The purpose of making the tax foreclosure list a part of the resolution to foreclose the certificates is primarily to identify and to give official sanction to the action with relation to the described properties. In our judgment the use therein of the precise list prescribed is not of the essence of the statute but rather a formal or directory matter. Where, as here, a schedule is included containing a description of the property in question which identified it, and a proper list is prepared and utilized in all phases of the judicial proceedings which are basic to the satisfaction of the due process demands of the enactment, the final judgment ought not to be regarded as vitiated by the incidental failure complained of by appellants. Compare: In re Foreclosure of Tax Liens, 279 App. Div. 1008, 105 N.Y.S.2d 829 ( App. Div. 1951); City of New Rochelle v. Closter, 269 App. Div. 1053, 58 N.Y.S.2d 582 ( App. Div. 1945); Village of Pleasantville v. Gross, 297 N.Y. 767, 77 N.E.2d 787 ( Ct. App. 1951). This view is consonant with the statement of the lawmakers that "[t]his act shall be liberally construed as remedial legislation to encourage the barring of rights of redemption * * *." N.J.S.A. 54:5-104.31.

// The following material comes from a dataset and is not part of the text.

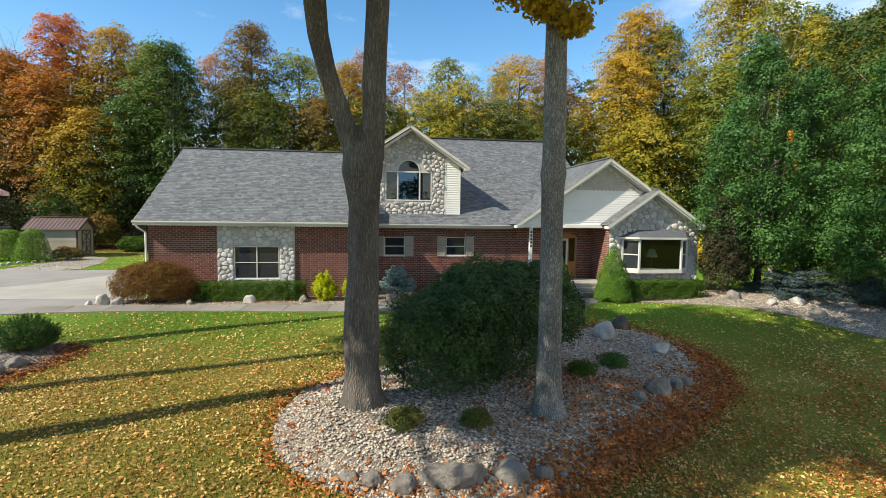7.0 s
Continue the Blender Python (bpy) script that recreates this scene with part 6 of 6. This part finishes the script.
def shingle_roof(key, u_skip=None, single=None, seed=1, keep=None):
    """Lapped shingle tabs over a roof plane."""
    rng = np.random.default_rng(seed)
    a, b, c, d = [Vector(p) for p in ROOFS[key]]
    along = (b - a).normalized()
    n = along.cross(d - a).normalized()
    if n.z < 0:
        n = -n
    upv = n.cross(along).normalized()
    if upv.z < 0:
        upv = -upv
    run, rise = (b - a).length, max((c - b).dot(upv), (d - a).dot(upv))
    lap, wide = 0.13, 0.21
    rows = []
    made = 0
    v = -0.03
    while v < rise - 0.05:
        x = -wide * rng.uniform(0, 1)
        while x < run:
            w = wide * rng.uniform(0.7, 1.3)
            p, q = max(x, 0), min(x + w - 0.006, run)
            x += w
            if q - p < 0.04:
                continue
            top = min(v + lap * 1.12, rise)
            mid = a + along * ((p + q) / 2) + upv * v
            if keep and not keep(mid):
                continue
            t = rng.uniform(0.006, 0.016)
            lo0, lo1 = a + along * p + upv * v, a + along * q + upv * v
            hi0, hi1 = a + along * p + upv * top, a + along * q + upv * top
            quad = [lo0 + n * t, lo1 + n * t, hi1 + n * 0.004, hi0 + n * 0.004]
            foot = [lo0, lo1, lo1 + n * t, lo0 + n * t]
            if single and single[0] < mid.x < single[1] and v < single[2] and made < 300:
                s = Shape().add(quad + foot[:2], [(0, 1, 2, 3), (4, 5, 1, 0)])
                part("shingle", s, SHINGLE, decks[key])
                made += 1
            else:
                rows.append((quad, foot))
        v += lap
    s = Shape()
    for quad, foot in rows:
        s.add(quad + foot[:2], [(0, 1, 2, 3), (4, 5, 1, 0)])
    tagged(part("shingles", s, SHINGLE, decks[key]), kind="stuff")


shingle_roof("garage", single=(-12.5, -5.0, 1.6), seed=1)
shingle_roof("main", seed=2, keep=lambda p: p.x > -2.5 - (34.3 - p.y) * 0.3 and p.x > -4.95)
shingle_roof("porch_left", seed=3, keep=lambda p: p.y < 33)
shingle_roof("bay_left", seed=4, keep=lambda p: p.y < 26.5)
shingle_roof("dormer_left", seed=5)
shingle_roof("dormer_right", seed=6)

# ---- gravel, fallen leaves and grass ----
FALLEN = leafy("fallen_leaves", [(0.22, 0.085, 0.028), (0.42, 0.20, 0.055), (0.55, 0.33, 0.095), (0.66, 0.45, 0.16), (0.74, 0.58, 0.30)], through_light=0.15, patch=0.9, tint=0.62, rough=0.7)
DRY = leafy("dry_leaves", [(0.13, 0.036, 0.012), (0.30, 0.082, 0.02), (0.44, 0.15, 0.035), (0.52, 0.27, 0.09)], through_light=0.1, patch=0.4, tint=0.8, rough=0.75)
MULCH = leafy("rotting_leaves", [(0.06, 0.022, 0.01), (0.15, 0.05, 0.018), (0.27, 0.095, 0.028), (0.40, 0.17, 0.05)], through_light=0.1, patch=0.6, tint=0.8, rough=0.8)
GRASS = leafy("grass_blades", [(0.066, 0.086, 0.014), (0.12, 0.142, 0.02), (0.178, 0.188, 0.032), (0.27, 0.25, 0.06)], through_light=0.25, patch=0.3, tint=0.6)


def spread(seed, n, poly, weight):
    rng = np.random.default_rng(seed)
    xs, ys = [p[0] for p in poly], [p[1] for p in poly]
    x, y = rng.uniform(min(xs), max(xs), n), rng.uniform(min(ys), max(ys), n)
    w = weight(x, y)
    ok = inside(poly, x, y) & (rng.uniform(0, 1, n) < w)
    return rng, x[ok], y[ok]


def patches(x, y, s=1.0):
    return 0.5 + 0.25 * np.sin(x * 1.3 * s + 0.7) * np.sin(y * 1.1 * s + 1.9) + 0.25 * np.sin(x * 0.5 * s + y * 0.8 * s) * np.cos(y * 0.45 * s - x * 0.3 * s)


def in_beds(x, y):
    hit = np.zeros(np.shape(x), bool)
    for bed in (ISLAND, SIDE_BED, CORNER_BED, HOUSE_BED, DRIVE):
        hit |= inside(bed, x, y)
    return hit


def walk_y(x):
    return np.interp(x, [-18.2, -11.65, -4.9, 0.2, 1.9, 3.3, 5.1], [22.2, 22.15, 21.66, 21.25, 21.35, 21.75, 23.2])


def litter(name, seed, n, poly, weight, size, mat, label, lift=0.015, tri=False):
    rng, x, y = spread(seed, n, poly, weight)
    at = np.stack([x, y, height(x, y) + lift + rng.uniform(0, 0.02, len(x))], 1)
    nn = rng.normal(0, 0.62, (len(x), 3)) + np.array([0, 0, 1.0])
    nn /= np.linalg.norm(nn, axis=1, keepdims=True)
    q = leaf_quads(rng, at, nn, size, 0.66)
    # curled blades: every corner strays on its own
    q = q + rng.normal(0, 0.17, q.shape) * size * np.array([1, 1, 0.5])
    q[:, :, 2] = np.maximum(q[:, :, 2], height(x, y)[:, None] + 0.004)
    solid(name, triangles(name, q[:, 1:], mat) if tri else quads(name, q, mat), None, label, "leaves", kind="stuff")


def lawn_weight(x, y):
    near = smoothstep(21, 11, y)
    left = smoothstep(1, -6, x)
    w = 0.10 + near * (0.33 + 0.14 * left) * (0.2 + 0.7 * patches(x, y) + 0.9 * patches(x, y, 3.7) ** 2)
    edge = np.exp(-(rim(ISLAND, x, y) / 0.8) ** 2) * 0.5
    front = smoothstep(9.8, 7.5, y) * (0.12 + 0.2 * smoothstep(-3, 2, x))
    on_walk = (np.abs(y - walk_y(x)) < 0.7) & (x < 5.2)
    return np.where(in_beds(x, y), 0, np.clip(w + edge + front, 0, 1) * np.where(on_walk, 0.05, 1) * smoothstep(-2, 5, y))


YARD = [(-26, -2), (34, -2), (34, 24), (-26, 24)]
litter("fallen_leaves", 201, 140000, [(-19, 4), (6, 4), (6, 16), (-19, 16)], lawn_weight, 0.06, FALLEN, "yellow and orange maple leaves strewn over the lawn")
litter("fallen_leaves", 208, 520000, YARD, lambda x, y: np.where((x > -19) & (x < 6) & (y > 4) & (y < 16), 0, lawn_weight(x, y)), 0.1, FALLEN, "yellow and tan leaves strewn over the lawn's far parts", tri=True)
litter("fallen_leaves", 202, 105000, [(-8, 7.5), (8, 7.5), (8, 20), (-8, 20)],
       lambda x, y: np.where(np.abs(rim(ISLAND, x, y)) < 0.9, np.exp(-((rim(ISLAND, x, y) - np.where(inside(ISLAND, x, y), 0.2, 0.08)) / np.where(inside(ISLAND, x, y), 0.5, 0.26)) ** 2) * np.where(x > -2, 1.0, np.where(inside(ISLAND, x, y), np.where(y < 9.6, 0.35, 0.1), 0.28)) * np.where(y > 17, 0.3, 1), 0), 0.085, DRY, "rust-red leaves drifted along the bed's edge", 0.045)
litter("fallen_leaves", 203, 85000, [(-7, 8), (6.2, 8), (6.2, 19), (-7, 19)],
       lambda x, y: np.where(inside(ISLAND, x, y), 0.012 + 0.64 * smoothstep(-3.0, 0.5, x) * smoothstep(16, 11.5, y) * (0.1 + 1.0 * patches(x, y, 1.6) ** 1.5), 0), 0.08, DRY, "dry brown leaves lying on the gravel", 0.06)
litter("fallen_leaves", 206, 260000, [(-3, 5), (20, 5), (20, 18), (-3, 18)], lambda x, y: np.where(in_beds(x, y), 0, 0.8 * smoothstep(-3, 1, x) * smoothstep(20, 13, x) * smoothstep(17, 12, y) * patches(x, y, 1.2) ** 2.6), 0.075, DRY, "brown and rust leaves scattered on the shaded lawn", tri=True)
litter("fallen_leaves", 207, 9000, [(-30, 34), (-14, 34), (-14, 56), (-30, 56)], lambda x, y: np.where(in_beds(x, y), 0, 0.25 + 0.75 * patches(x, y, 1.4)), 0.13, FALLEN, "leaves scattered on the grass beside the shed", tri=True)
litter("fallen_leaves", 204, 9500, [(-14.8, 11), (-12.3, 11), (-12.3, 17.6), (-14.8, 17.6)], lambda x, y: np.exp(-(rim(CORNER_BED, x, y) / 0.38) ** 2), 0.075, MULCH, "rust-red leaves drifted against the boulders", 0.03)
litter("fallen_leaves", 205, 9000, [(-16, 22.2), (13, 22.2), (13, 25), (-16, 25)], lambda x, y: np.where(inside(HOUSE_BED, x, y) | inside(SIDE_BED, x, y), 0.12 + 0.5 * patches(x, y, 1.5) ** 3, 0.03), 0.09, DRY, "leaves caught among the pebbles", 0.05, True)


def gravel(seed, poly, density, size, label, mat=GRAVEL, weight=lambda x, y: np.ones(np.shape(x))):
    """Loose stones, each a small uneven lump."""
    xs, ys = [p[0] for p in poly], [p[1] for p in poly]
    n = int((max(xs) - min(xs)) * (max(ys) - min(ys)) * density)
    rng, x, y = spread(seed, n, poly, weight)
    n = len(x)
    base = np.array([(1, 0, 0.1), (-1, 0, 0.1), (0, 1, 0.1), (0, -1, 0.1), (0, 0, 1.0), (0, 0, -0.6)], float)
    s = size * rng.uniform(0.55, 1.5, (n, 1, 1))
    v = base[None] * rng.uniform(0.55, 1.25, (n, 6, 1)) * s * np.array([1, 0.75, 0.6])
    a = rng.uniform(0, 6.28, n)
    ca, sa = np.cos(a)[:, None], np.sin(a)[:, None]
    vx, vy = v[:, :, 0] * ca - v[:, :, 1] * sa, v[:, :, 0] * sa + v[:, :, 1] * ca
    v = np.stack([vx + x[:, None], vy + y[:, None], v[:, :, 2] + (height(x, y) + 0.022)[:, None]], 2)
    tri = np.array([(0, 2, 4), (2, 1, 4), (1, 3, 4), (3, 0, 4), (0, 3, 1), (0, 1, 2)])
    f = (tri[None] + 6 * np.arange(n)[:, None, None]).reshape(-1, 3)
    me = bpy.data.meshes.new("gravel")
    me.vertices.add(6 * n)
    me.vertices.foreach_set("co", v.astype(np.float32).ravel())
    me.loops.add(3 * len(f))
    me.loops.foreach_set("vertex_index", f.astype(np.int32).ravel())
    me.polygons.add(len(f))
    me.polygons.foreach_set("loop_start", np.arange(0, 3 * len(f), 3, dtype=np.int32))
    me.materials.append(mat)
    me.update(calc_edges=True)
    solid("gravel", me, None, label, "gravel", kind="stuff")


gravel(211, ISLAND, 230, 0.043, "loose pale grey river gravel round the maples")
gravel(212, SIDE_BED, 70, 0.05, "loose pale grey river gravel beside the house")
gravel(213, CORNER_BED, 130, 0.036, "loose grey gravel of the corner bed, darkened for part shade", SHADED_GRAVEL, lambda x, y: (x > -19) * 1.0)
gravel(214, HOUSE_BED, 65, 0.04, "pale pebbles along the brick wall")


def grass(seed, n, poly, weight, size, mat=GRASS):
    rng, x, y = spread(seed, n, poly, weight)
    m = len(x)
    a, lean = rng.uniform(0, 6.28, m), rng.normal(0, 0.45, (m, 2))
    h = size * rng.uniform(0.5, 1.3, m)
    base = np.stack([x, y, height(x, y) - 0.005], 1)
    side = np.stack([np.cos(a), np.sin(a), np.zeros(m)], 1) * (0.16 * h)[:, None]
    tip = base + np.stack([lean[:, 0] * h, lean[:, 1] * h, h], 1)
    q = np.stack([base - side, base + side, tip], 1)
    solid("grass", triangles("grass", q, mat), None, "short mown grass blades of the lawn", "grass", kind="stuff")


def grass_weight(x, y):
    on_walk = (np.abs(y - walk_y(x)) < 0.72) & (x < 5.4)
    return np.where(in_beds(x, y) | on_walk, 0, smoothstep(18, 9, y))


grass(221, 110000, [(-19, 4.5), (5, 4.5), (5, 18), (-19, 18)], lambda x, y: grass_weight(x, y) * smoothstep(5, 1, x), 0.075)
LUSH = leafy("lush_blades", [(0.05, 0.125, 0.014), (0.09, 0.205, 0.021), (0.135, 0.26, 0.03)], through_light=0.25, patch=0.3, tint=0.6)
grass(222, 52000, [(-16, 14), (3, 14), (3, 22), (-16, 22)], lambda x, y: np.where(grass_weight(x, y - 8) > 0, smoothstep(13.5, 19, y), 0) * np.where(in_beds(x, y) | (np.abs(y - walk_y(x)) < 0.72), 0, 1), 0.06, LUSH)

"In reaching a conclusion as to what statutory provisions are jurisdictional, a distinction may be made between procedures which are required both by statute and also by the due process clause of the constitution on the one hand, and procedures required by statute alone, over and beyond anything rendered necessary by the constitution, on the other." 155 P.2 d, at page 929.
Much emphasis is placed by appellants upon the word "shall" in connection with the duty to list in the resolution the lands concerned in the proceeding, and in the direction to prepare the tax foreclosure list. In another Oregon case dealing with the tax foreclosure act the court said:
"While the mandatory `shall' is used in these sections, there are no negative words importing that the acts shall not be done at any other time than those designated, nor can it be seen in what way the preparation of the foreclosure list and the commencement of the suits at subsequent dates will operate to the prejudice of any tax payer. We think that the provisions were `designed to secure order, system and dispatch in proceeding,' and, while the legislature undoubtedly intended that public officers should obey them, otherwise they would not have been enacted, it was not the intention, we think, to stamp them with the character of essential acts, the failure to perform which at the exact times prescribed would vitiate everything that might thereafter be done." Childs v. Marion County, 163 Or. 411, 97 P.2d 955, 956 (1940).
All of these considerations lead to the conclusion that the trial court was justified in refusing to vacate the judgment in question. Accordingly, the order is affirmed.